How is it Different?
In an interview after the competition, the winners of the competition emphasized the importance of feature generation, also called feature engineering. It is well-known that data scientists spend most of their time, effort, and creativity on engineering good features. On the other hand, they spend relatively little time running the actual machine learning algorithms. A toy example of an engineered feature would involve multiplying two columns and including this new resulting column as an additional descriptor (feature) of your data. In the case of the whales, the winning team transformed each sound to its spectrogram form and built features that describe how well the spectrogram matched some example templates (template matching). Next, they iterated new features that would help them correctly classify examples that they got wrong through the use of a previous set of features. As you can imagine, this process takes time, effort and considerable expertise.
This novel approach of foregoing manual feature engineering, was also echoed in a Competitive Kaggle Data Science panel. Top Kagglers asserted: “Try deep learning to do automatic feature engineering – automation is good [for industry]“, “The only way to stand out in data science competitions is to have better features” and finally “I use all: First GLM, RF, GBM, then try to beat them all with Deep Learning“.
Finally, in an interview with the winner of the Merck Kaggle Challenge, George Dahl (supervised by Geoffrey Hinton, see below) described their approach:
“…our goal was to demonstrate the power of our models, we did no feature engineering and only minimal preprocessing. The only preprocessing we did was occasionally, for some models, to log-transform each individual input feature/covariate. Whenever possible, we prefer to learn features rather than engineer them.”
As Dallin Akagi succinctly summarizes,
“The takeaway is that deep learning excels in tasks where the basic unit, a single pixel, a single frequency, or a single word/character has little meaning in and of itself, but a combination of such units has a useful meaning.”
Deep learning can learn such useful combinations of values without human intervention. The ubiquitous example used when discussing deep learning’s ability to learn features from data is the MNIST dataset of handwritten digits. When presented with tens of thousands of handwritten digits a deep neural network can learn that it is useful to look for loops and lines when trying to classify the digits.

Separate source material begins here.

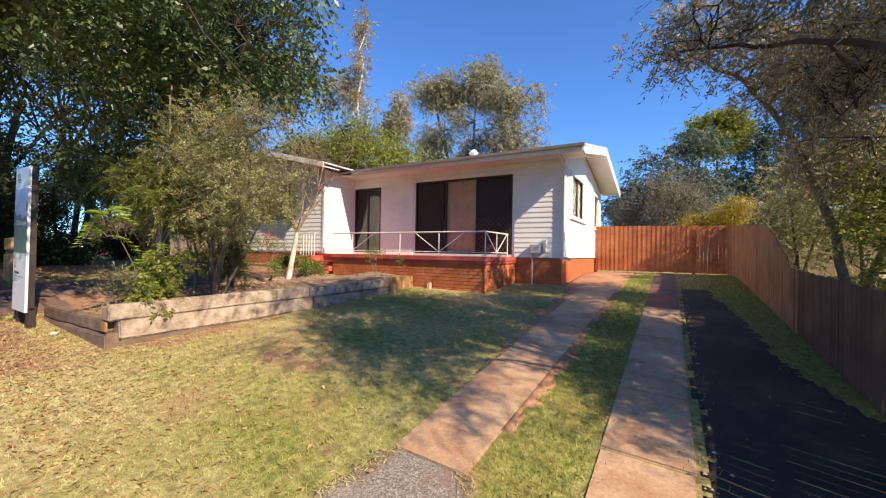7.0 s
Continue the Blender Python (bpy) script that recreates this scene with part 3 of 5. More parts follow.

What Garnered Renewed Attention for Neural Networks?
Neural networks gained tremendous popularity back in the 1980s, peaking in the early 1990s. Their use slowly declined after that. There was a lot of buzz and some high expectations, but in the end the neural network models did not live up to their potential. So, what was the problem? The answer lies in the ‘deep’ component of deep learning.
Standard neural networks are composed of layers of “neurons”. These layers are usually feed forward only and are trained by examples (for classification or regression). Primate brains do a similar thing in the visual cortex, so the hope was that using more layers in a neural network would allow it to learn better models. However, researchers found that training models with many layers doesn’t work. The general understanding came to be that only shallow networks (1-2 layers) can be trained successfully. The standard shallow neural network has only a single layer of data representation (see figure below). Learning in a deep neural network, one with more than one or two layers of data representation, appeared to be unfeasible. In reality, deep learning has been around for as long as neural networks have – we just couldn’t get it to work.
Deep neural networks have more than two hidden layers: simple.
The Breakthrough
So, how did they get deep neural networks to work? Before 2006, the earliest layers in a deep neural network simply were not able to learn useful representations of the data. In many cases they failed to learn anything at all. Instead the parameters of these layers stayed close to their random initializations. This was due to the nature of the training algorithm for neural networks. However, using different (and mostly novel) techniques, each of these three groups was able to get these early layers to learn useful representations. This resulted in much more powerful neural networks. A full description of their contributions is beyond the scope of this post. Briefly some of the things that made deep learning possible were: using a simple optimizer, namely stochastic gradient descent; using unsupervised data to pre-train models to automate feature extraction; improvements to the neural networks themselves (transfer functions and initialization); using larger and larger data sets; and finally using GPUs to accommodate the considerable computational costs incurred by deep neural network models combined with large datasets.
Now that the aforementioned problem has been circumvented, we ask, what is it that these neural networks learn? Let’s consider the above example, at the lowest level, the network fixates on patterns of local contrast as important. The following layer is then able to use those patterns of local contrast to fixate on things that resemble eyes, noses, and mouths. Finally, the top layer is able to apply those facial features to face templates. A deep neural network is capable of composing features of increasing complexity in each of its successive layers.
It is this automated learning of data representations and features that the hype is all about. Such an application of deep neural networks has seen models that successfully learn useful hierarchical representations of images, audio and written language. These learned feature hierarchies in these domains can be construed as:
Image recognition: Pixel → edge → texton → motif → part →object
Text: Character → word → word group → clause → sentence
Speech: Sample → spectral band → sound →…→ phone → phoneme → word
In summary, these breakthroughs have enabled deep neural networks that are able to automatically learn rich representations of data. This accomplishment has proven particularly useful in areas like computer vision, speech recognition, and natural language processing.